(Stored items)
* * * * * * * * *

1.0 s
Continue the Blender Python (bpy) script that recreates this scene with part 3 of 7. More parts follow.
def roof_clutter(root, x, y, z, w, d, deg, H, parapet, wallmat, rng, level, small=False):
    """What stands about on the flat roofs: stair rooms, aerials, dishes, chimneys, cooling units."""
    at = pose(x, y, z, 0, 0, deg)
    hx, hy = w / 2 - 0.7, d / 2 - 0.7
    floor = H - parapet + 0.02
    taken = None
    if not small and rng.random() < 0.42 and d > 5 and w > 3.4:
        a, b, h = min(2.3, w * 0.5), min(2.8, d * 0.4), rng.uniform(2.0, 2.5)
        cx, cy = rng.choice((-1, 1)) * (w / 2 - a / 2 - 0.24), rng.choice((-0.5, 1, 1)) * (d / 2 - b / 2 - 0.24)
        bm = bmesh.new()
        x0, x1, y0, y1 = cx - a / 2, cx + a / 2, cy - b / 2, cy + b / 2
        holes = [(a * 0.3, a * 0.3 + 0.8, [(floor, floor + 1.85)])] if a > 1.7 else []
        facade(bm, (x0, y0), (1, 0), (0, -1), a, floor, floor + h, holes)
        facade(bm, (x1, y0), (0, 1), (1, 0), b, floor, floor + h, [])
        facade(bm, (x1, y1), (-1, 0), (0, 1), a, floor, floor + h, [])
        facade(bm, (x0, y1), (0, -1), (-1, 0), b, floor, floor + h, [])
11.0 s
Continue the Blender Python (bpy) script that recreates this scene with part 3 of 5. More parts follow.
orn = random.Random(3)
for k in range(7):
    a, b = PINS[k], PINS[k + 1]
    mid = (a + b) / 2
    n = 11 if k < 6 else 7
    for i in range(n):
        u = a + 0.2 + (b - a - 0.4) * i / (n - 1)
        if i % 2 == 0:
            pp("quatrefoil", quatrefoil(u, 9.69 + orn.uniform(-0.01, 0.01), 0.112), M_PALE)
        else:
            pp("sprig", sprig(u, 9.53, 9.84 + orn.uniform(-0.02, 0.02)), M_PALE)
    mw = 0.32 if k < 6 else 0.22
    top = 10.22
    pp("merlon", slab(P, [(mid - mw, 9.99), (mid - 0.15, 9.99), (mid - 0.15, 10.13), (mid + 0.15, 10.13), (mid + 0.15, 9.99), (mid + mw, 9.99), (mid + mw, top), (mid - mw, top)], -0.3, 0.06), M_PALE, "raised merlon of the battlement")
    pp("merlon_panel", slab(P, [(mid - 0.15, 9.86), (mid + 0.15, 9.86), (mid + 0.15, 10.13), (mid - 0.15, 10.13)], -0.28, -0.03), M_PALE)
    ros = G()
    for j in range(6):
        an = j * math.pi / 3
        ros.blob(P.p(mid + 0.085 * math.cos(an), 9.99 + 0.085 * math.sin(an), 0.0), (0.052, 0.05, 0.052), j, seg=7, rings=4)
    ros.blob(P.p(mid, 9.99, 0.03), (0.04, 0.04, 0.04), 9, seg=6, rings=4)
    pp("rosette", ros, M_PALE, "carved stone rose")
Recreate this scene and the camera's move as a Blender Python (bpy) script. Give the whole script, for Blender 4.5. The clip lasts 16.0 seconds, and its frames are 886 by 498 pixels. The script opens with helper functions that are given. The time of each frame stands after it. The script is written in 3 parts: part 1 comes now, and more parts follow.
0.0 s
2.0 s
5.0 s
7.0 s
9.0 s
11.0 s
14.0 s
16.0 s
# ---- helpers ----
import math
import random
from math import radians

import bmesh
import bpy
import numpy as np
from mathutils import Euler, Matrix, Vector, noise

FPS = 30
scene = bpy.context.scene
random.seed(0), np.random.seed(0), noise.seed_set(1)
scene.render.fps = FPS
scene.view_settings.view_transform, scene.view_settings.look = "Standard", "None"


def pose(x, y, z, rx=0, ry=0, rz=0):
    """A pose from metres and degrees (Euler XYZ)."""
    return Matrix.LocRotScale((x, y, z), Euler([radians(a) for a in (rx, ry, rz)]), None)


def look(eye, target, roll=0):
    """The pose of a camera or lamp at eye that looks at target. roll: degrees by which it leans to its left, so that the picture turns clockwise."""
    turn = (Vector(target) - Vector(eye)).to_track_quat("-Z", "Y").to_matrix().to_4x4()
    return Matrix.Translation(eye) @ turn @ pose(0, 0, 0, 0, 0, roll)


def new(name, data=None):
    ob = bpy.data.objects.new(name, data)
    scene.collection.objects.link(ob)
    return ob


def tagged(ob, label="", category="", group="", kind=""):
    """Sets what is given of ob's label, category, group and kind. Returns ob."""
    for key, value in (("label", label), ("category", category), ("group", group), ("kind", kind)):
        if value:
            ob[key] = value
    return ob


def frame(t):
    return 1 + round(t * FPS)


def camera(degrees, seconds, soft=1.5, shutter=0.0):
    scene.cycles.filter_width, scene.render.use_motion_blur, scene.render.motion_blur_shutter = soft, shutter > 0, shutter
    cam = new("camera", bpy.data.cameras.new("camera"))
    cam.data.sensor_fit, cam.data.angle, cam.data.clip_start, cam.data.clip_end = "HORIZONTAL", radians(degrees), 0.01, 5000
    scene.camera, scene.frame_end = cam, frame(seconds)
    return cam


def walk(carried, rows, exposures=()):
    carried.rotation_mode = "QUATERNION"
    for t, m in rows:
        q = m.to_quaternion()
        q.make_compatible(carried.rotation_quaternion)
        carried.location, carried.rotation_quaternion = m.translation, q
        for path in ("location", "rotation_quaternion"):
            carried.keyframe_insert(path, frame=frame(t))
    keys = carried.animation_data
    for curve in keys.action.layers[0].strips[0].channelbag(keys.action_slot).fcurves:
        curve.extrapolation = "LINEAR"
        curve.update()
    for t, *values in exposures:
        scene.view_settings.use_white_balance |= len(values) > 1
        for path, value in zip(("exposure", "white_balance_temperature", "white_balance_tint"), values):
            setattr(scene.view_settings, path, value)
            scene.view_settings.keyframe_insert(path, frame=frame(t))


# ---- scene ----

* * * * * * * * *

**EXERCISE AIM:** Give a word-for-word copy of the records.

**EXERCISE OUTPUT:**
1.0 s
Continue the Blender Python (bpy) script that recreates this scene with part 3 of 7. More parts follow.
def roof_clutter(root, x, y, z, w, d, deg, H, parapet, wallmat, rng, level, small=False):
    """What stands about on the flat roofs: stair rooms, aerials, dishes, chimneys, cooling units."""
    at = pose(x, y, z, 0, 0, deg)
    hx, hy = w / 2 - 0.7, d / 2 - 0.7
    floor = H - parapet + 0.02
    taken = None
    if not small and rng.random() < 0.42 and d > 5 and w > 3.4:
        a, b, h = min(2.3, w * 0.5), min(2.8, d * 0.4), rng.uniform(2.0, 2.5)
        cx, cy = rng.choice((-1, 1)) * (w / 2 - a / 2 - 0.24), rng.choice((-0.5, 1, 1)) * (d / 2 - b / 2 - 0.24)
        bm = bmesh.new()
        x0, x1, y0, y1 = cx - a / 2, cx + a / 2, cy - b / 2, cy + b / 2
        holes = [(a * 0.3, a * 0.3 + 0.8, [(floor, floor + 1.85)])] if a > 1.7 else []
        facade(bm, (x0, y0), (1, 0), (0, -1), a, floor, floor + h, holes)
        facade(bm, (x1, y0), (0, 1), (1, 0), b, floor, floor + h, [])
        facade(bm, (x1, y1), (-1, 0), (0, 1), a, floor, floor + h, [])
        facade(bm, (x0, y1), (0, -1), (-1, 0), b, floor, floor + h, [])
11.0 s
Continue the Blender Python (bpy) script that recreates this scene with part 3 of 5. More parts follow.
orn = random.Random(3)
for k in range(7):
    a, b = PINS[k], PINS[k + 1]
    mid = (a + b) / 2
    n = 11 if k < 6 else 7
    for i in range(n):
        u = a + 0.2 + (b - a - 0.4) * i / (n - 1)
        if i % 2 == 0:
            pp("quatrefoil", quatrefoil(u, 9.69 + orn.uniform(-0.01, 0.01), 0.112), M_PALE)
        else:
            pp("sprig", sprig(u, 9.53, 9.84 + orn.uniform(-0.02, 0.02)), M_PALE)
    mw = 0.32 if k < 6 else 0.22
    top = 10.22
    pp("merlon", slab(P, [(mid - mw, 9.99), (mid - 0.15, 9.99), (mid - 0.15, 10.13), (mid + 0.15, 10.13), (mid + 0.15, 9.99), (mid + mw, 9.99), (mid + mw, top), (mid - mw, top)], -0.3, 0.06), M_PALE, "raised merlon of the battlement")
    pp("merlon_panel", slab(P, [(mid - 0.15, 9.86), (mid + 0.15, 9.86), (mid + 0.15, 10.13), (mid - 0.15, 10.13)], -0.28, -0.03), M_PALE)
    ros = G()
    for j in range(6):
        an = j * math.pi / 3
        ros.blob(P.p(mid + 0.085 * math.cos(an), 9.99 + 0.085 * math.sin(an), 0.0), (0.052, 0.05, 0.052), j, seg=7, rings=4)
    ros.blob(P.p(mid, 9.99, 0.03), (0.04, 0.04, 0.04), 9, seg=6, rings=4)
    pp("rosette", ros, M_PALE, "carved stone rose")
Recreate this scene and the camera's move as a Blender Python (bpy) script. Give the whole script, for Blender 4.5. The clip lasts 16.0 seconds, and its frames are 886 by 498 pixels. The script opens with helper functions that are given. The time of each frame stands after it. The script is written in 3 parts: part 1 comes now, and more parts follow.
0.0 s
2.0 s
5.0 s
7.0 s
9.0 s
11.0 s
14.0 s
16.0 s
# ---- helpers ----
import math
import random
from math import radians

import bmesh
import bpy
import numpy as np
from mathutils import Euler, Matrix, Vector, noise

FPS = 30
scene = bpy.context.scene
random.seed(0), np.random.seed(0), noise.seed_set(1)
scene.render.fps = FPS
scene.view_settings.view_transform, scene.view_settings.look = "Standard", "None"


def pose(x, y, z, rx=0, ry=0, rz=0):
    """A pose from metres and degrees (Euler XYZ)."""
    return Matrix.LocRotScale((x, y, z), Euler([radians(a) for a in (rx, ry, rz)]), None)


def look(eye, target, roll=0):
    """The pose of a camera or lamp at eye that looks at target. roll: degrees by which it leans to its left, so that the picture turns clockwise."""
    turn = (Vector(target) - Vector(eye)).to_track_quat("-Z", "Y").to_matrix().to_4x4()
    return Matrix.Translation(eye) @ turn @ pose(0, 0, 0, 0, 0, roll)


def new(name, data=None):
    ob = bpy.data.objects.new(name, data)
    scene.collection.objects.link(ob)
    return ob


def tagged(ob, label="", category="", group="", kind=""):
    """Sets what is given of ob's label, category, group and kind. Returns ob."""
    for key, value in (("label", label), ("category", category), ("group", group), ("kind", kind)):
        if value:
            ob[key] = value
    return ob


def frame(t):
    return 1 + round(t * FPS)


def camera(degrees, seconds, soft=1.5, shutter=0.0):
    scene.cycles.filter_width, scene.render.use_motion_blur, scene.render.motion_blur_shutter = soft, shutter > 0, shutter
    cam = new("camera", bpy.data.cameras.new("camera"))
    cam.data.sensor_fit, cam.data.angle, cam.data.clip_start, cam.data.clip_end = "HORIZONTAL", radians(degrees), 0.01, 5000
    scene.camera, scene.frame_end = cam, frame(seconds)
    return cam


def walk(carried, rows, exposures=()):
    carried.rotation_mode = "QUATERNION"
    for t, m in rows:
        q = m.to_quaternion()
        q.make_compatible(carried.rotation_quaternion)
        carried.location, carried.rotation_quaternion = m.translation, q
        for path in ("location", "rotation_quaternion"):
            carried.keyframe_insert(path, frame=frame(t))
    keys = carried.animation_data
    for curve in keys.action.layers[0].strips[0].channelbag(keys.action_slot).fcurves:
        curve.extrapolation = "LINEAR"
        curve.update()
    for t, *values in exposures:
        scene.view_settings.use_white_balance |= len(values) > 1
        for path, value in zip(("exposure", "white_balance_temperature", "white_balance_tint"), values):
            setattr(scene.view_settings, path, value)
            scene.view_settings.keyframe_insert(path, frame=frame(t))


# ---- scene ----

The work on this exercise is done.